See INSTALL for build instructions.

At this point, this is a demo implementation of the Fractal Flame algorithm described in Scott Draves' paper http://flam3.com/flame.pdf . It renders frames for an animation of a fake sheep I made, then displays them in a loop. Takes about half an hour to render on my test machine.

I put it together as an independently researched, defined, and implemented final project for my computer graphics class in college. Excerpt from the accompanying report: I completed the random walk algorithm to find the fixed point of a set of functions, and built (program) functions and data structures to represent the structure of the composed functions described in the paper. In doing this I noticed that under certain parameter sets points outside the [-1.0,1.0] square onto which the plot was imposed were generated; this was accommodated by trying to choose parameters that kept most points inside the plotted region but allowed the algorithm to continue when outside points were generated, simply discarding them. This changes the level of detail from frame to frame slightly, but the difference is not as far as I can tell noticeable visually.
Once the plotting algorithm was well-established, I moved on to display refinements. The first step was applying a logarithmic scale to the grayscale histogram generated by plotting points and coloring corresponding pixels; originally I used a linear scale of the histogram values to determine pixel brightness, but this didn't represent image detail very well. This and all subsequent beautification measures were directly taken from the paper. Next came adding color. This involved obtaining a color palette (I adapted one from an existing sheep) and writing functions to map floating point color indices associated with functions to colors in the palette. The math for logarithmically scaling each pixel's channels taking into consideration the number of plots each pixel received (rather than exclusively using the maximum number of plots any pixel received – the approach I used for grayscale) was tricker than the paper suggested and I spent more time than I'd expected to getting that right. Afterwards, gamma correction and vibrancy, which are very much related to one-another and the approach to color scaling I'd just implemented, were comparatively easy to figure out despite their cursory treatment in the paper.
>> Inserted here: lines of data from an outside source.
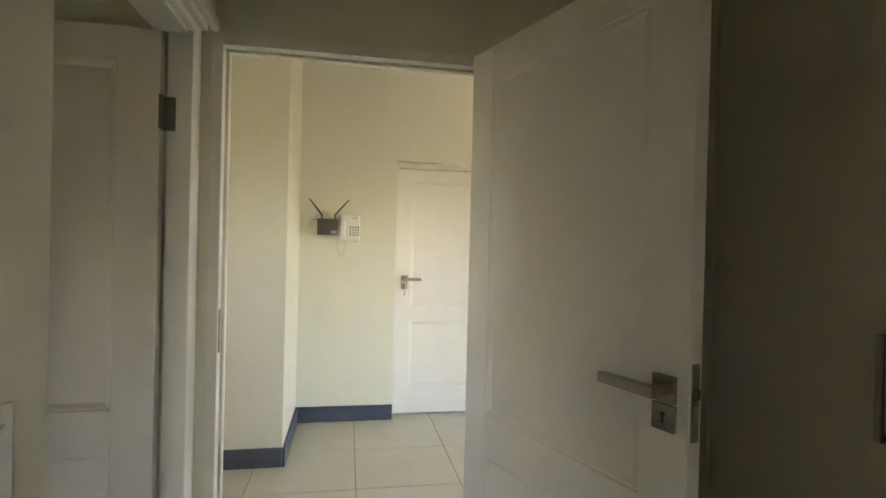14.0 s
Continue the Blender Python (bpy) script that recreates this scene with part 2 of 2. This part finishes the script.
# ---- doors ----
def ring_panel(x0, x1, z0, z1, face, out):
    """One sunk door panel with a sloped moulding; out is the way the face looks along y."""
    bm = bmesh.new()
    loops = []
    for inset, depth in ((0.0, 0.0), (0.003, 0.003), (0.009, 0.0035), (0.022, 0.011), (0.03, 0.0112)):
        y = face - out * depth
        loops.append([bm.verts.new(c) for c in ((x0 + inset, y, z0 + inset), (x1 - inset, y, z0 + inset),
                                                (x1 - inset, y, z1 - inset), (x0 + inset, y, z1 - inset))])
    for la, lb in zip(loops, loops[1:]):
        for i in range(4):
            j = (i + 1) % 4
            bm.faces.new((la[i], la[j], lb[j], lb[i]))
    bm.faces.new(loops[-1])
    y = face - out * 0.018
    back = [bm.verts.new(c) for c in ((x0, y, z0), (x1, y, z0), (x1, y, z1), (x0, y, z1))]
    for i in range(4):
        j = (i + 1) % 4
        bm.faces.new((loops[0][i], back[i], back[j], loops[0][j]))
    bm.faces.new(back)
    return bm


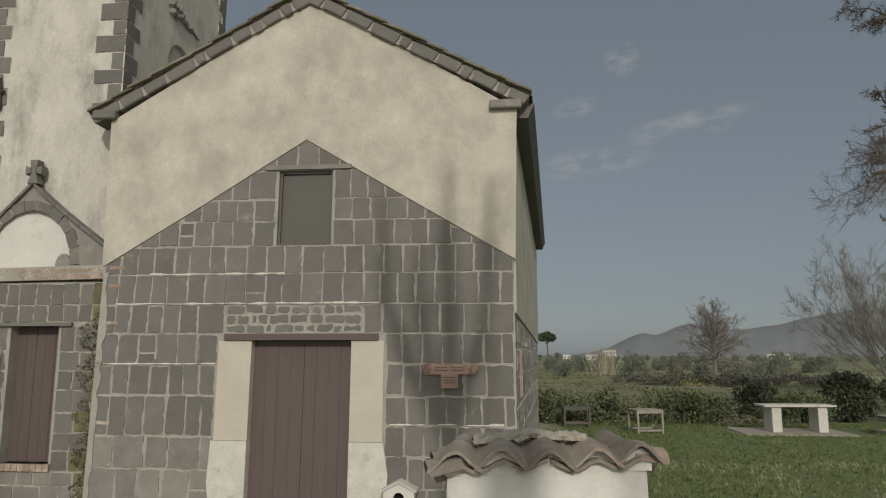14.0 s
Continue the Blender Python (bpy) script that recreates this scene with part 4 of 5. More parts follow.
bmesh.ops.create_icosphere(bm, subdivisions=2, radius=0.026, matrix=Matrix.Translation((FX - 0.008, FY - 0.045, 0.97)))
part("boss", bm, M_IRON, tap)

# small white shrine on iron legs beside the church door
shrine = thing("wayside_shrine", "small white box shrine with arched niche on thin iron legs", "shrine")
SX, SY, SZ = 1.245, -0.14, 0.53
part("body", arch_wall(-0.17, 0.17, 0.0, 0.235, -0.06, 0.06, 0.03, 0.16, lambda u, v, d: (SX + u, SY + 0.0 - d, SZ + v), 0.1, 0), M_WHITE, shrine)
part("box", box_bm(SX - 0.17, SX + 0.17, SY + 0.101, SY + 0.2, SZ, SZ + 0.235), M_WHITE, shrine)
for s in (-1, 1):
    part("cheek", box_bm(SX + s * 0.165 - 0.006, SX + s * 0.165 + 0.006, SY + 0.002, SY + 0.1, SZ, SZ + 0.235), M_WHITE, shrine)
part("gable", prism([(-0.17, 0.235), (0.17, 0.235), (0.0, 0.32)], lambda u, v, d: (SX + u, SY + 0.2 * d, SZ + v)), M_WHITE, shrine)
for s in (-1, 1):
    part("roof_slab", prism([(s * 0.2, 0.222), (0.0, 0.325), (0.0, 0.345), (s * 0.2, 0.242)], lambda u, v, d: (SX + u, SY - 0.02 + 0.24 * d, SZ + v)), M_LIME, shrine)
part("base_plate", box_bm(SX - 0.185, SX + 0.185, SY - 0.02, SY + 0.2, SZ - 0.022, SZ), M_WIRE, shrine)
# added near-black panel that stands for the shade inside the niche
part("niche_back", box_bm(SX - 0.062, SX + 0.062, SY + 0.088, SY + 0.097, SZ + 0.03, SZ + 0.225), M_GAP, shrine)
part("picture", box_bm(SX - 0.045, SX + 0.045, SY + 0.06, SY + 0.07, SZ + 0.033, SZ + 0.085), M_BRICK, shrine, "faded red and white card")
part("picture", box_bm(SX - 0.045, SX + 0.045, SY + 0.072, SY + 0.08, SZ + 0.085, SZ + 0.11), M_LIME, shrine, "faded white card")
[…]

I didn't get to symmetry, basic anti-aliasing, motion blur, or temporal motion blur. I'd also like to figure out how to use existing Open Source XML parsing libraries, which are readily available, to read the files used by Electric Sheep to describe individual sheep and render them at least approximately in the same way the standard implementation would. Additionally, I have at this point only coded 6 of the 49 nonlinear variational functions defined in the paper; this reduced selection clearly limits what my sheep can do. I also make no use of linear post transformations, final nonlinear transformations, or varying nonlinear variational function coefficients between different main functions, although my function evaluation system is perfectly capable of doing all of these things. I also did no research whatsoever as to how one might set any sheep parameters in interesting or meaningful ways, especially with regard to animation. What I have arrived at insofar is completely the result of trial and error setting parameters randomly and restricting the set of parameters in use. There is definitely some reading to be done on the subject. Although most of the variables that affect the outcome of rendering are centralized in engine.c, functions.c, and to a limited extent in color_palette.c, I'd like to expand this system to take parameters from a file as mentioned above or at least from the command line, so recompilation isn't necessary in order to change the appearance of a sheep.